After finishing under another inflatable RU arch, runners were presented with their race medals (which are sure to please anyone affiliated with the university), given a bottle of water, and corralled into the finish area where more free goodies were waiting for bibbed participants. Emergen-C was on hand again, this time allowing runners to spin their game show wheel for prizes (the neon orange aviators being my favorite).
A band was entertaining runners lounging lazily in the grass on one of the prettiest parts of campus. Some lounging was well-deserved after this race. We heard a number of runners who, like us, were exhausted by the long, gradual inclines of this course.
While no hot food or beer was served post-race, goodie bags contained yogurt, fruit cups, and cookies. Plenty of options for re-hydrating were available. Sports drinks were the logical choice for most, but it was nice to have the option of drinking a Coke, and that was a choice here.

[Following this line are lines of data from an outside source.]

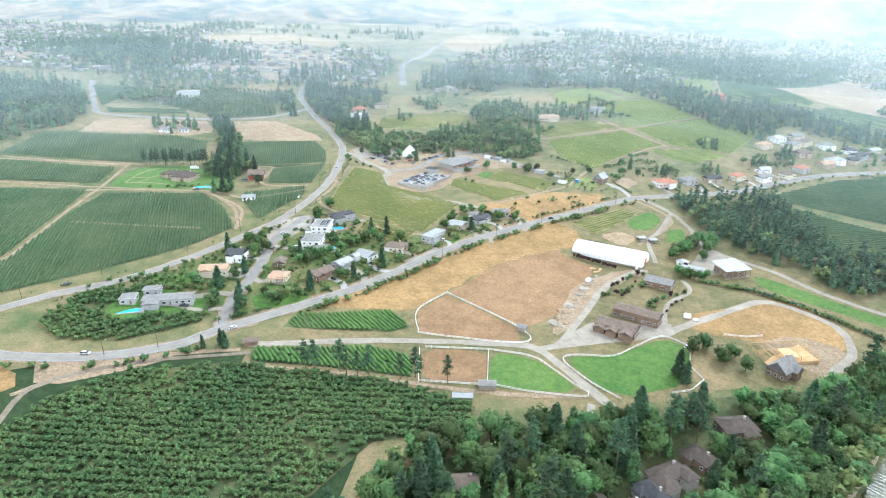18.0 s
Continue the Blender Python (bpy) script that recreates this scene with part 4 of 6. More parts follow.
# orchards in rows
POOL_YARD = [(-214, 574), (-212, 600), (-196, 607), (-166, 606), (-163, 588), (-185, 580), (-195, 572)]
patch("lawn", POOL_YARD, M["lawn"], 0.2, "green lawn round the low grey house", "lawn")
for key, yaw, gap, along, size, label in (
    ("O1", 5, 4.1, 2.3, (0.72, 1.08), "dense orchard of low fruit trees in rows"),
    ("O2", 40, 4.4, 2.8, (0.75, 1.15), "orchard of low green fruit trees round the house"),
    ("O3", 8, 4.6, 3.6, (0.8, 1.3), "dense green orchard of low fruit trees"),
    ("O4", 5, 4.4, 2.8, (0.75, 1.1), "orchard of low fruit trees"),
    ("O5", 5, 4.6, 3.4, (0.8, 1.2), "orchard of low fruit trees"),
    ("OF", 10, 5.5, 5.0, (0.8, 1.3), "far orchard of low green trees"),
):
    spots = []
    for (ax, ay), (bx, by) in row_lines(FIELDS[key], yaw, gap):
        n = max(2, int(math.hypot(bx - ax, by - ay) / along))
        for t in np.linspace(0.01, 0.99, n):
            if rng.random() < 0.93 + 0.2 * noise.noise((ax * 0.02 + t * 3, ay * 0.03, 5.0)):
                spots.append((ax + (bx - ax) * t + rng.normal(0, 0.3), ay + (by - ay) * t + rng.normal(0, 0.3)))
    wood("orchard_trees", [q for q in spots if not bool(inside(POOL_YARD, *q))], ["bush"], M["orchard"], label, size, "orchard")


# ---- houses ----
def roof_form(kind, w, d, h, pitch, over=0.5, thick=0.25):
    """Gable or hip roof with eaves and thickness over a w x d plan, ridge along x."""
    f = Form()
    a, b = w / 2 + over, d / 2 + over
    rise = b * pitch
    end = a if kind == "gable" else max(a - b, 0.2)
    for lift in (0, thick):
        z = h + lift - over * pitch
        f.v += [(-a, -b, z), (a, -b, z), (a, b, z), (-a, b, z), (-end, 0, z + rise), (end, 0, z + rise)]
    f.f = [(6, 7, 11, 10), (8, 9, 10, 11), (7, 8, 11), (9, 6, 10), (1, 0, 4, 5), (3, 2, 5, 4), (2, 1, 5), (0, 3, 4), (0, 1, 7, 6), (1, 2, 8, 7), (2, 3, 9, 8), (3, 0, 6, 9)]
    f.s = [0] * len(f.f)
    return f


WINDOWS = {}


def window_mesh(w, h):
    """The pane and, round it, the frame as one ring."""
    if (w, h) not in WINDOWS:
        ring = Form()
        for y in (-0.07, 0.05):
            for a in (0.12, 0.0):
                ring.v += [(-w / 2 - a, y, -a), (w / 2 + a, y, -a), (w / 2 + a, y, h + a), (-w / 2 - a, y, h + a)]
        for k in range(4):
            n = (k + 1) % 4
            ring.f += [(k, n, 4 + n, 4 + k), (8 + n, 8 + k, 12 + k, 12 + n), (n, k, 8 + k, 8 + n), (4 + k, 4 + n, 12 + n, 12 + k)]
        ring.s = [0] * len(ring.f)
        WINDOWS[(w, h)] = (Form().box(-w / 2, w / 2, -0.02, 0.04, 0, h).mesh("window", M["glass"]), ring.mesh("window_frame", M["white"]))
    return WINDOWS[(w, h)]


def openings(ob, w, d, h, storeys, door=True, garage=False, gap=3.2):
    """Windows along all sides, a door and perhaps a garage door."""
    for side, (long, deep, yaw) in enumerate(((w, d, 0), (d, w, 90), (w, d, 180), (d, w, 270))):
        n = max(1, int(long / gap))
        for s in range(storeys):
            for k in range(n):
                x = (k + 0.5) / n * long - long / 2
                if s == 0 and side == 0 and door and k == n // 2:
                    continue
                if s == 0 and side == 0 and garage and k == 0:
                    continue
                ww = 1.9 if (k + side) % 3 == 0 else 1.3
                pane, ring = window_mesh(ww, 1.3)
                p = part("window", pane, None, ob)
                part("window_frame", ring, None, p)
                p.matrix_local = pose(0, 0, 0, 0, 0, yaw) @ pose(x, -deep / 2 - 0.03, 1.0 + s * 2.9)
        if side == 0 and door:
            n0 = n // 2
            x = (n0 + 0.5) / n * long - long / 2
            p = part("door", Form().box(-0.5, 0.5, -0.06, 0.04, 0, 2.1), M["brown"], ob, "panelled front door")
            p.matrix_local = pose(x, -deep / 2 - 0.03, 0.1)
        if side == 0 and garage:
            x = 0.5 / n * long - long / 2 + 0.6
            f = Form()
            for k in range(4):
                f.box(-1.5, 1.5, -0.05, 0.04, 0.1 + k * 0.55, 0.62 + k * 0.55)
            p = part("garage_door", f, M["white"], ob, "white sectional garage door")
            p.matrix_local = pose(x, -deep / 2 - 0.03, 0)


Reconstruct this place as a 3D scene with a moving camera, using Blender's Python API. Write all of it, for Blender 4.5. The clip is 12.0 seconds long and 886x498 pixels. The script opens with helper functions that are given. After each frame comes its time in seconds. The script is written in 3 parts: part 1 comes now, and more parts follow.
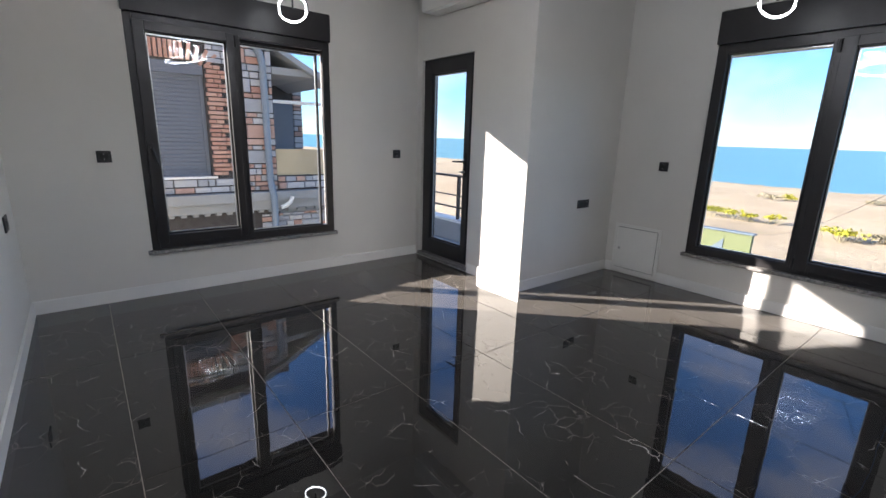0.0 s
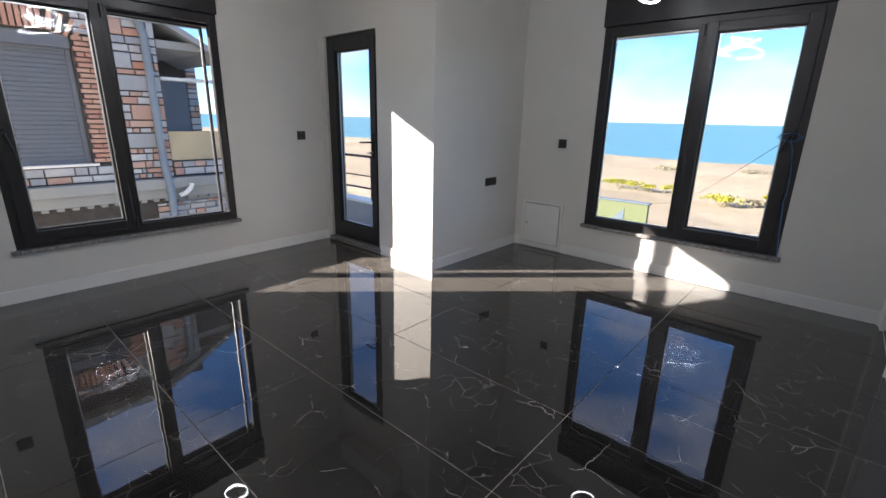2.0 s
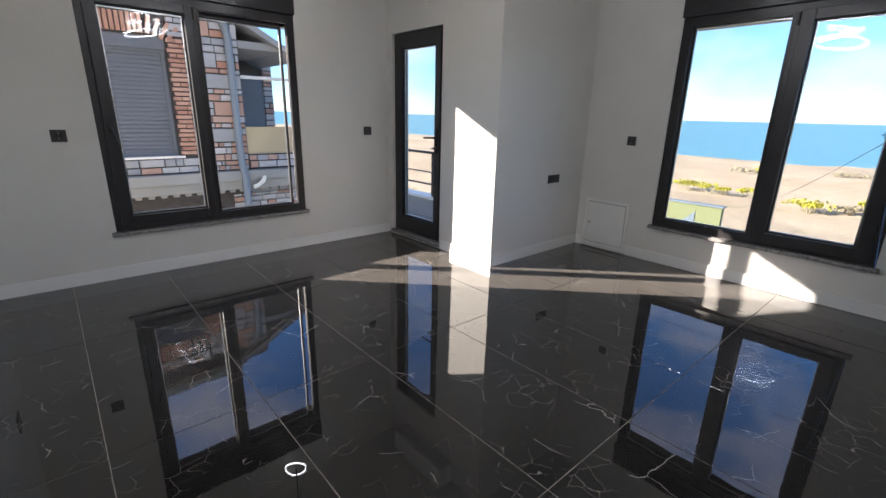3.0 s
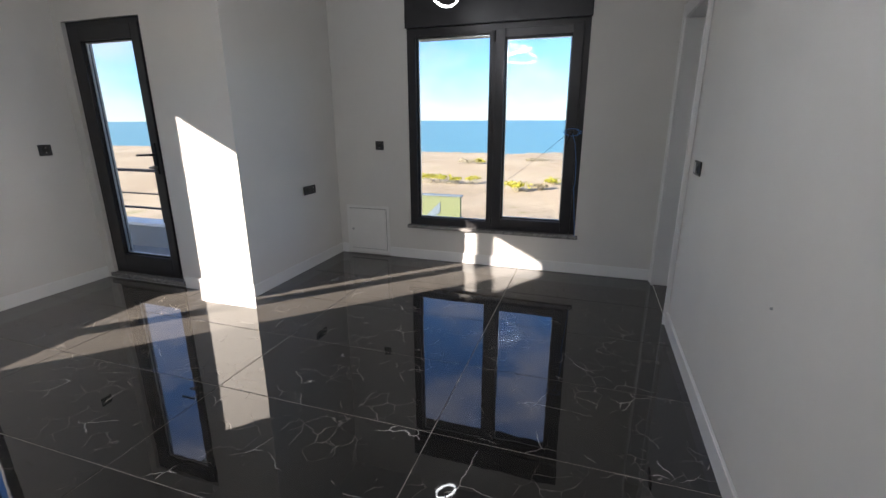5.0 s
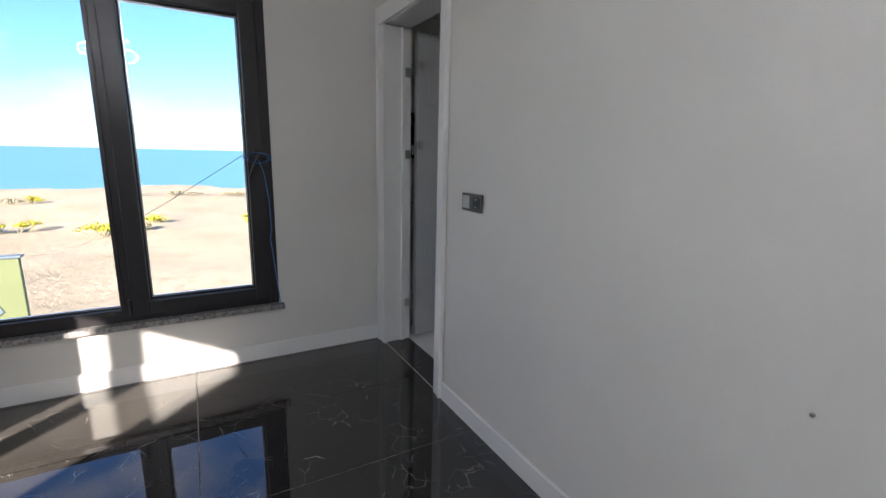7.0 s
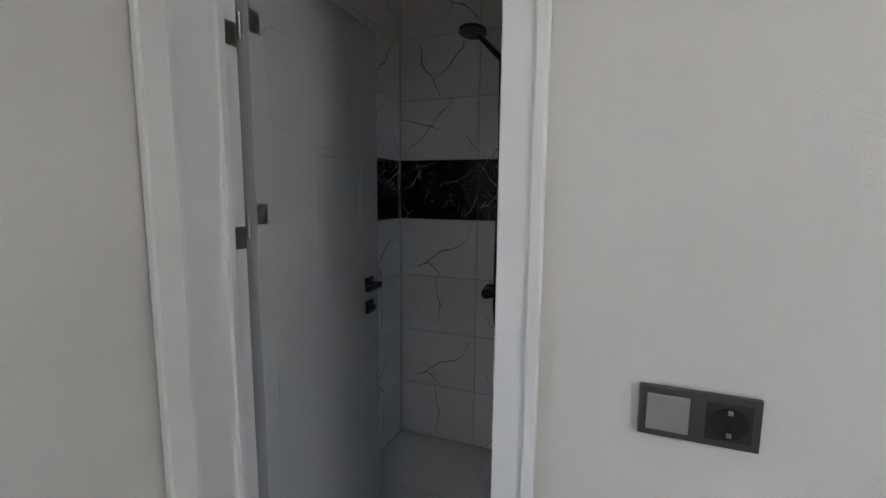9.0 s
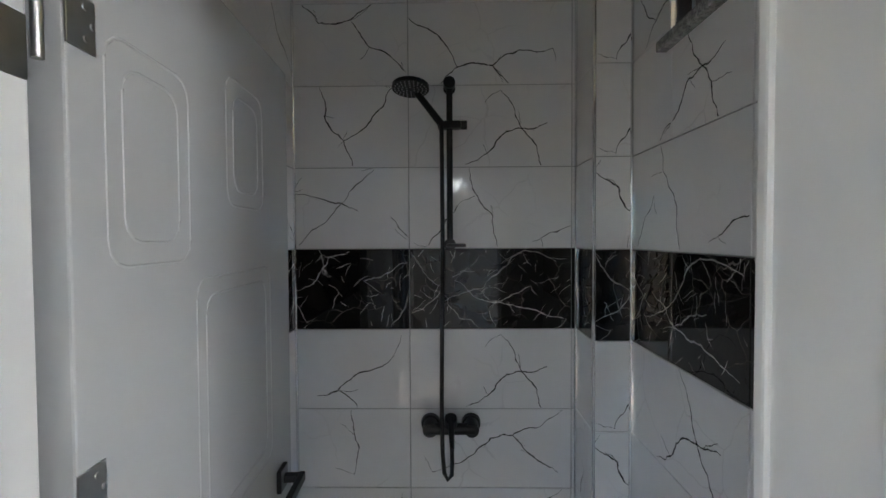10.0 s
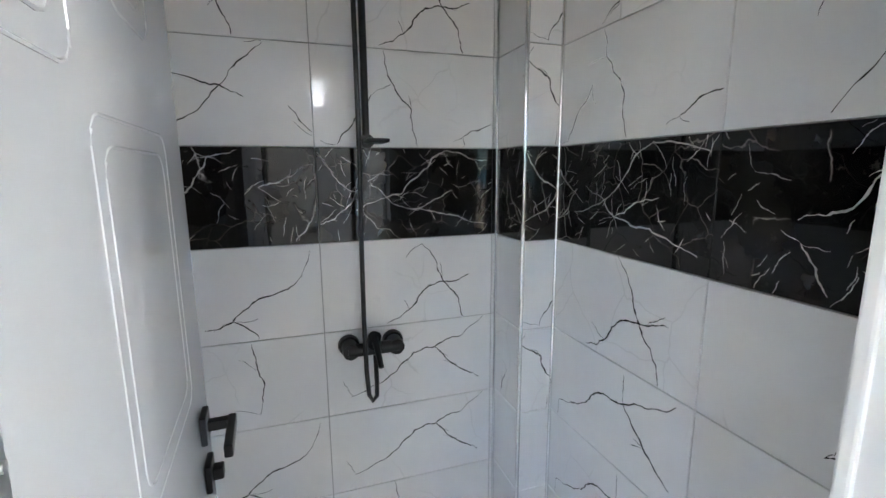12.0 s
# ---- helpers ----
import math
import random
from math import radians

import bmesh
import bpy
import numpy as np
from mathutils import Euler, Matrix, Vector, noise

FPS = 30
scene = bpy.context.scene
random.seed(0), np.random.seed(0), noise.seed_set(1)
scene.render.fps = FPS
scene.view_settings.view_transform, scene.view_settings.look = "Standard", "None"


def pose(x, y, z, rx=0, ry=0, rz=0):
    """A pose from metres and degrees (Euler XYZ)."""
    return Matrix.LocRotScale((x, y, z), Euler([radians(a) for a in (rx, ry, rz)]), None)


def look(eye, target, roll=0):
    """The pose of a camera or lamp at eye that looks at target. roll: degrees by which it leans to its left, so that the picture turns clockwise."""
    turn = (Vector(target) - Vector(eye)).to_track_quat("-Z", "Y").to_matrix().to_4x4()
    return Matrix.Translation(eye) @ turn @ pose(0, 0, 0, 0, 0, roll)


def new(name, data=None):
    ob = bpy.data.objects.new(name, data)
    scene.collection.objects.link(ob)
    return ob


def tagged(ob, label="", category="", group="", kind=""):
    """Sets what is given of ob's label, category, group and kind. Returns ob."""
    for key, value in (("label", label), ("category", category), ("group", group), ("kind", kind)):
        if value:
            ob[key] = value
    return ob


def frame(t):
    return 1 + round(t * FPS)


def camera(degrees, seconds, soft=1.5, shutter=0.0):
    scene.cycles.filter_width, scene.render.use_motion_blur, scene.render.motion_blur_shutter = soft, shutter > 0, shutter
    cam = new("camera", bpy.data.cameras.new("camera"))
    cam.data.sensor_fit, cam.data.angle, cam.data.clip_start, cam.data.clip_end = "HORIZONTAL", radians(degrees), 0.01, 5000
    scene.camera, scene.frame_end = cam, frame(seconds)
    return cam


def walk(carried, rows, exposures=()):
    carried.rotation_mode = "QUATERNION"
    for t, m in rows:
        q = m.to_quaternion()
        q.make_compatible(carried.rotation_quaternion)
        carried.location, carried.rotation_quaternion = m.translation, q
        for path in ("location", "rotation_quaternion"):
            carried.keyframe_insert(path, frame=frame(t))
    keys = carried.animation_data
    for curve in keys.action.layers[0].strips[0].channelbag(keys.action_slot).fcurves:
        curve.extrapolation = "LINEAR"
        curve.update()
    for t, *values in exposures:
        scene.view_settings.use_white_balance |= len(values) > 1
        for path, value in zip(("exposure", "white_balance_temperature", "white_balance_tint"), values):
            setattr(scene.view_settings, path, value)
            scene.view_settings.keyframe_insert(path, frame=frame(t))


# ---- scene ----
cam = camera(89.6, 12.0)
PATH = [
    (0, (-0.493, -4.082, 1.256), (-2.004, -2.865, 0.772), 1.7),
    (0.5, (-0.462, -4.066, 1.262), (-1.898, -2.767, 0.759), 1.6),
    (1, (-0.455, -4.037, 1.266), (-1.775, -2.631, 0.738), 1.3),
    (1.5, (-0.408, -3.999, 1.299), (-1.647, -2.532, 0.74), 1.2),
    (2, (-0.407, -4.0, 1.268), (-1.674, -2.558, 0.706), 1.2),
    (2.5, (-0.418, -4.033, 1.257), (-1.804, -2.713, 0.678), 1.4),
    (2.7, (-0.421, -4.038, 1.253), (-1.86, -2.775, 0.676), 1.3),
    (4.3, (-0.397, -3.957, 1.252), (-1.664, -2.511, 0.7), 0.5),
    (4.5, (-0.418, -3.943, 1.245), (-1.538, -2.377, 0.704), 0.4),
    (5, (-0.552, -3.859, 1.286), (-1.153, -2.034, 0.731), -0.2),
    (5.5, (-0.625, -3.703, 1.265), (-0.616, -1.792, 0.675), 0.2),
    (6, (-0.777, -3.392, 1.22), (-0.225, -1.551, 0.667), 1.1),
    (6.5, (-0.941, -3.059, 1.223), (-0.158, -1.286, 0.729), 1.4),
    (7, (-1.045, -2.712, 1.229), (-0.085, -1.007, 0.816), 1.3),
    (7.5, (-1.025, -2.254, 1.27), (0.141, -0.671, 0.9), 0.8),
    (7.7, (-1.03, -2.078, 1.27), (0.234, -0.569, 0.913), 0.8),
    (9.3, (-0.541, -0.845, 1.368), (1.368, -0.28, 1.168), 0.1),
    (9.5, (-0.435, -0.771, 1.39), (1.504, -0.307, 1.238), -0.2),
    (10, (-0.216, -0.485, 1.543), (1.783, -0.456, 1.489), -0.3),
    (10.5, (-0.096, -0.325, 1.578), (1.882, -0.6, 1.679), -1.2),
    (11, (-0.045, -0.272, 1.596), (1.898, -0.733, 1.71), -2.0),
    (11.5, (-0.024, -0.268, 1.543), (1.895, -0.823, 1.443), -1.2),
    (12, (-0.018, -0.265, 1.428), (1.85, -0.888, 1.079), -0.4),
]
walk(cam, [(t, look(eye, target, roll)) for t, eye, target, roll in PATH],
     [(0, 1.95, 6250, 16), (4.5, 1.9, 6400, 16), (5.5, 1.7, 6400, 16), (7, 2.15, 6350, 16), (9.3, 3.05, 6500, 15), (10, 4.05, 6400, 13), (10.6, 4.8, 6400, 13), (12, 5.25, 6350, 13)])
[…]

Shuttles were available to get runners back to the start (as they were pre-race, where runners could be shuttled from their parked cars at the finish to the race start). While we didn't take advantage of either option, we heard no complaints during the race of anyone unable to board. Instead we battled traffic out of New Brunswick, abandoning our original plans to drop friends back off at the start. They graciously volunteered to hike it back to their car so we could race out of the city and catch a flight back home. Based on this experience, we recommend the shuttle over taking two cars and trying to drive back to your original location.
This race is a must-do for anyone affiliated with the university. We were lucky enough to have friends and family members who were Rutgers alumni and employees, making the race a more meaningful event.
If you live in NJ and are considering a half marathon, this is a great option. The race was flawlessly organized and the course manageable (though not easy!) Both the expo and post-race party were enjoyable, probably due to the manageable size of the event (about 3,000 half marathoners and almost 1,000 8K runners).
Our friends declared we make this event a yearly tradition, and we'll agree...after we do some more hill training.